Sebagai manusia biasa tentu kita tidak luput dari maksiat, tapi bukan berarti maksiat itu lalu kita ekspose bukan? Lebih2 jika Allah sudah menutup maksiat itu, pantaskah kita membuka tabir itu?

Sudahkah kita sedemikian rupa menyembunyikan maksiat2 kita kawan, seperti halnya kita menyembunyikan amal2 kita??


So, manakah yang lebih baik diantara kedua hal diatas, pamer amal atau pamer maksiatkah?? Tidak perlu dijawab, karena yang terbaik diantara yang buruk, tetap saja predikatnya buruk.

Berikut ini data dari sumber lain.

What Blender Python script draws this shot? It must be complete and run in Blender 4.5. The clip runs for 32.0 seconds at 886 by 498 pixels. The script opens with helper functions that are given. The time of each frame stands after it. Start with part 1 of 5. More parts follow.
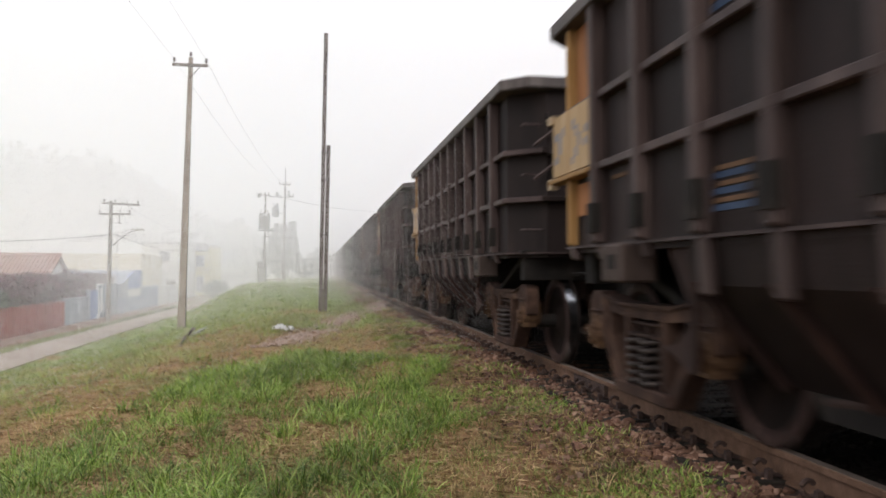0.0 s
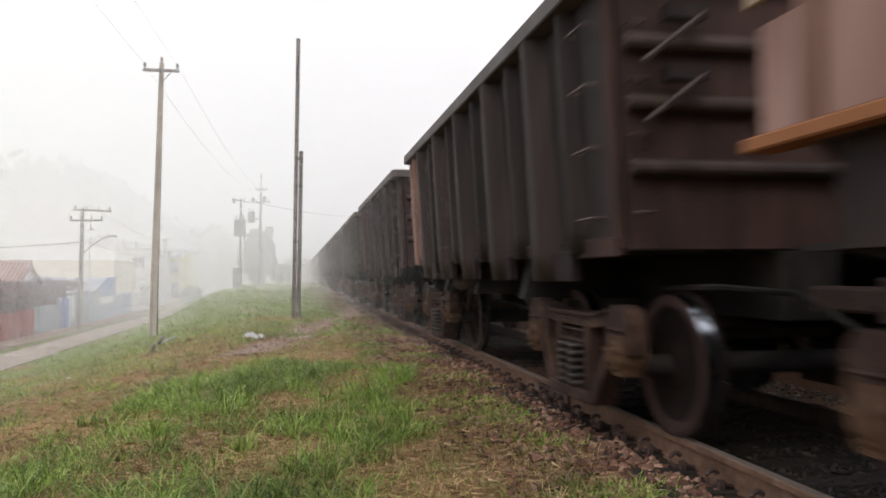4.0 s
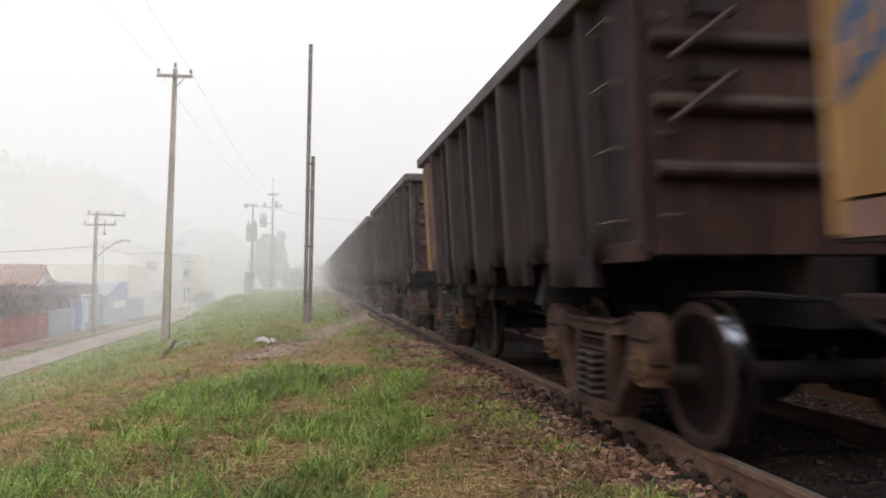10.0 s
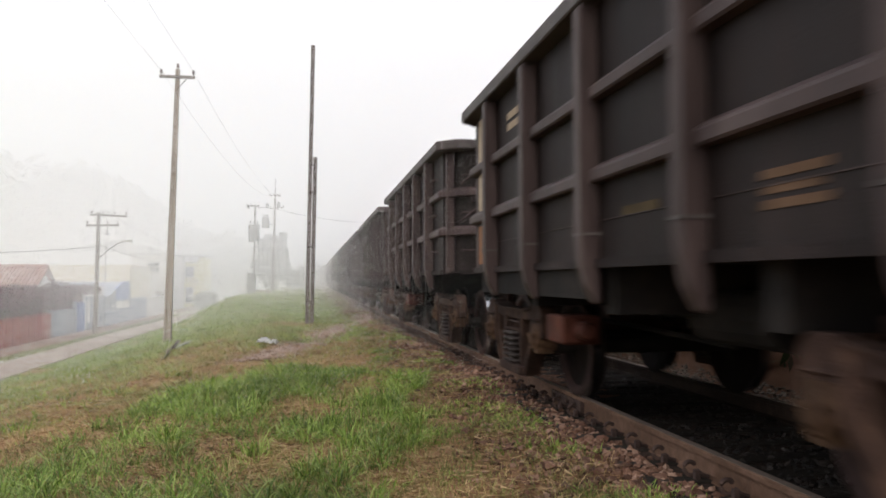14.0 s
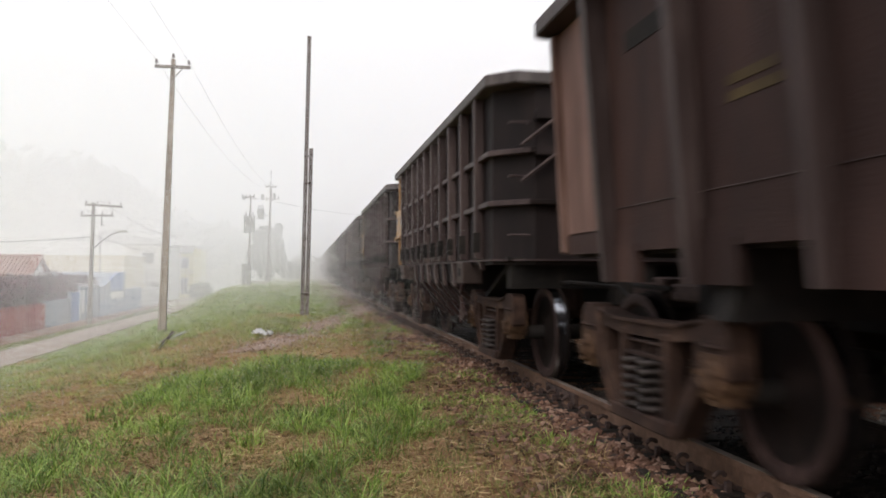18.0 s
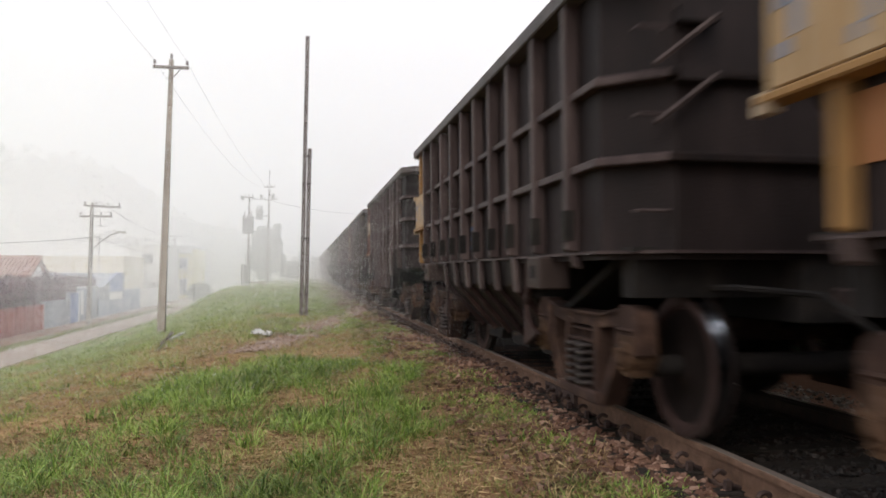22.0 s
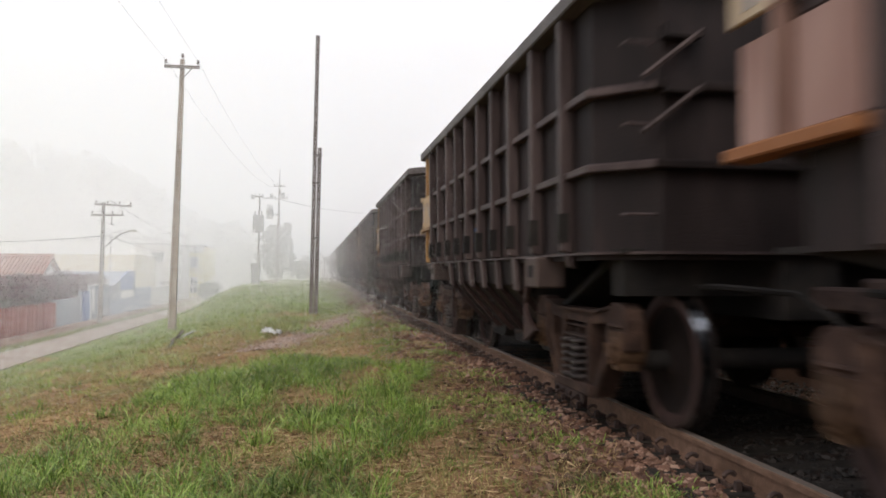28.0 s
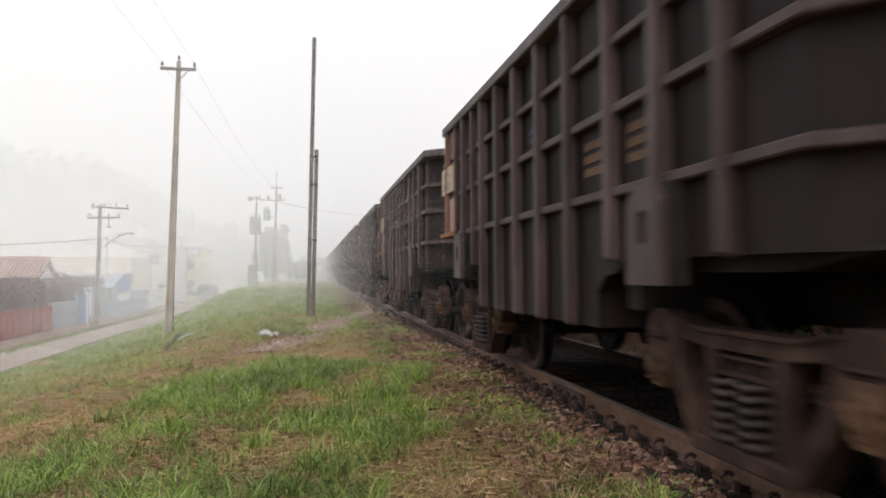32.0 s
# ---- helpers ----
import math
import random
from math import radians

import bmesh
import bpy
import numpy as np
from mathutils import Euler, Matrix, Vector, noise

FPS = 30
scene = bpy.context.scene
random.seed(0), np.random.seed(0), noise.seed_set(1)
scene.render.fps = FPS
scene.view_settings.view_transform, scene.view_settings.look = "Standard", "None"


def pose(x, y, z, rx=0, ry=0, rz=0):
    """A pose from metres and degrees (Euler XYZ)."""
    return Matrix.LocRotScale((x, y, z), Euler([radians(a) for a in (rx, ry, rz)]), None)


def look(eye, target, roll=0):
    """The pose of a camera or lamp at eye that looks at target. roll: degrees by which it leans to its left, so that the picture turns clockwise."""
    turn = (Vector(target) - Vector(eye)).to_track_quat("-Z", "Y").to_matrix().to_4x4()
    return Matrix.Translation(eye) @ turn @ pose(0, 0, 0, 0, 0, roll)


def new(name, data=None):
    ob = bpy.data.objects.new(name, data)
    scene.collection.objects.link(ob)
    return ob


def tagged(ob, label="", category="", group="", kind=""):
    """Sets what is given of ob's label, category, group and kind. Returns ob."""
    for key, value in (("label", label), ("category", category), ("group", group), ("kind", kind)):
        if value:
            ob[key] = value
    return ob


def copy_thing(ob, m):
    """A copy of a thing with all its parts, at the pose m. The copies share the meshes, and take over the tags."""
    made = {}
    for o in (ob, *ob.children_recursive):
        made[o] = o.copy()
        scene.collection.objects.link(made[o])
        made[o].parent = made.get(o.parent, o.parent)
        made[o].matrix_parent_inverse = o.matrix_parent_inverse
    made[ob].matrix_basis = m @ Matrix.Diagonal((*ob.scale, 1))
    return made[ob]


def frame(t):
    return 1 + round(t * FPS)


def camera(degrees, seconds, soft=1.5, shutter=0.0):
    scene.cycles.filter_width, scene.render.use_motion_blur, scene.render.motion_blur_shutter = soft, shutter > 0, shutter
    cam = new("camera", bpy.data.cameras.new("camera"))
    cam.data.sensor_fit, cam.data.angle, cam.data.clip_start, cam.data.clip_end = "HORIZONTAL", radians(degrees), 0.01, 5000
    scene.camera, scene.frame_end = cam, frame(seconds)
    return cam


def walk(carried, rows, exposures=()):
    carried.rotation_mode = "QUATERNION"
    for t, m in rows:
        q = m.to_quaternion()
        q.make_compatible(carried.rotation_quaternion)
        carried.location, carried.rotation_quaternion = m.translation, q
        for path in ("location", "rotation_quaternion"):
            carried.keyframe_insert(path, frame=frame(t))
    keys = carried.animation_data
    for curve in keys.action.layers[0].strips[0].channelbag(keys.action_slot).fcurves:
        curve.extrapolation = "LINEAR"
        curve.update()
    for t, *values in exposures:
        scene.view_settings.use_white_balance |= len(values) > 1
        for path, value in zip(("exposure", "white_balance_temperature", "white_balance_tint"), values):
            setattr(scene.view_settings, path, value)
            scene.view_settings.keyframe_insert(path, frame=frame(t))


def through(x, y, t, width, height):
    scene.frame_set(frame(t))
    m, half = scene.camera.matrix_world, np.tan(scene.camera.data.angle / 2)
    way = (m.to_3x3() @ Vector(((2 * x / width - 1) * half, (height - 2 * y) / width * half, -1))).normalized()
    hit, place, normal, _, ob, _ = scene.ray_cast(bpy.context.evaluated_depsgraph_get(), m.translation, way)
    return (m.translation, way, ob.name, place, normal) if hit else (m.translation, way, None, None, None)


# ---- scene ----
# The hand-held camera: seconds, heading right of the track, tilt up, lean, shift across, shift up
VIEW = [
    (0.0, 9.111, 1.522, -0.065, -0.16, -0.05),
    (0.5, 8.947, 1.178, -0.488, -0.13, -0.05),
    (1.0, 8.468, 1.140, -0.459, -0.08, -0.04),
    (1.5, 7.659, 0.894, 0.011, -0.01, -0.03),
    (2.0, 8.322, 0.381, 0.178, 0.00, 0.00),
    (2.5, 8.830, 1.585, -0.941, 0.00, 0.00),
    (3.0, 10.277, 1.683, -0.281, 0.00, 0.00),
    (3.5, 10.691, 1.713, -0.442, 0.00, 0.00),
    (5.5, 10.545, 2.212, -0.131, 0.00, 0.00),
    (6.0, 9.918, 1.962, -0.434, 0.00, 0.00),
    (6.5, 9.433, 1.839, -0.501, 0.00, 0.00),
    (7.0, 9.329, 1.833, -0.444, 0.00, 0.00),
    (7.5, 9.519, 1.913, -0.442, 0.00, 0.00),
    (8.0, 9.572, 1.975, -0.230, 0.00, 0.00),
    (8.5, 9.566, 2.120, -0.255, 0.00, 0.00),
    (9.0, 9.568, 2.167, -0.296, 0.00, 0.00),
    (9.5, 9.815, 2.208, -0.399, 0.00, 0.00),
    (10.0, 9.865, 2.224, -0.210, 0.00, 0.00),
    (10.5, 10.007, 2.306, -0.174, 0.00, 0.00),
    (11.0, 10.143, 2.371, -0.047, 0.00, 0.00),
    (11.5, 10.178, 2.474, -0.101, 0.00, 0.00),
    (12.0, 10.191, 2.455, -0.041, 0.00, 0.00),
    (12.5, 9.994, 2.457, 0.078, 0.00, 0.00),
    (13.0, 9.982, 2.404, -0.000, 0.00, 0.00),
    (13.5, 9.977, 2.385, 0.005, 0.00, 0.00),
    (14.0, 9.715, 2.301, -0.130, 0.00, 0.00),
    (14.5, 10.569, 2.166, 0.229, 0.00, 0.00),
    (16.5, 10.864, 2.509, 0.255, 0.00, 0.00),
    (17.0, 10.672, 2.170, 0.278, 0.00, 0.00),
    (17.5, 10.130, 1.872, 0.395, 0.00, 0.00),
    (18.0, 10.048, 1.727, 0.200, 0.00, 0.00),
    (18.5, 10.097, 1.745, 0.172, 0.00, 0.00),
    (19.0, 10.229, 1.789, 0.132, 0.00, 0.00),
    (19.5, 10.343, 1.899, 0.241, 0.00, 0.00),
    (20.0, 10.366, 1.908, 0.185, 0.00, 0.00),
    (20.5, 10.236, 1.729, 0.089, 0.00, 0.00),
    (21.0, 10.110, 1.652, 0.220, 0.00, 0.00),
    (21.5, 10.073, 1.635, 0.050, 0.00, 0.00),
    (22.0, 10.125, 1.704, 0.008, 0.00, 0.00),
    (22.5, 10.167, 1.725, -0.087, 0.00, 0.00),
    (23.0, 10.088, 1.654, -0.031, 0.00, 0.00),
    (23.5, 10.014, 1.625, 0.042, 0.00, 0.00),
    (24.0, 9.970, 1.609, 0.009, 0.00, 0.00),
    (24.5, 9.957, 1.566, 0.058, 0.00, 0.00),
    (25.0, 9.910, 1.570, 0.065, 0.00, 0.00),
    (25.5, 9.787, 1.563, 0.091, 0.00, 0.00),
    (26.0, 9.556, 1.611, 0.021, 0.00, 0.00),
    (26.5, 9.366, 1.589, 0.117, 0.00, 0.00),
    (28.5, 9.420, 1.677, 0.168, 0.00, 0.00),
    (29.0, 9.376, 1.703, 0.150, 0.00, 0.00),
    (29.5, 9.411, 1.724, 0.063, 0.00, 0.00),
    (30.0, 9.712, 1.677, -0.131, 0.00, 0.00),
    (30.5, 9.819, 1.649, -0.080, 0.00, 0.00),
    (31.0, 9.839, 1.633, 0.057, 0.00, 0.00),
    (31.5, 9.658, 1.625, 0.026, 0.00, 0.00),
    (32.0, 9.625, 1.756, -0.044, 0.00, 0.00),
]
EYE = Vector((0.0, 0.0, 1.12))


def held(t, turn, tilt, lean, dx, dz):
    m = Matrix.Translation(EYE + Vector((dx, 0, dz)))
    return t, m @ pose(0, 0, 0, 0, 0, -turn) @ pose(0, 0, 0, 90 + tilt) @ pose(0, 0, 0, 0, 0, lean)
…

Semoga kita semua –khususnya saya- semakin arif memanfaatkan JS.

Mari tutup obrolan kita dengan perkataan Ibnu Mubarak ”Aku mencintai orang-orang shalih, meski aku bukan termasuk di antara mereka. Aku benci pecandu maksiat, meskipun mungkin aku lebih buruk dari mereka.”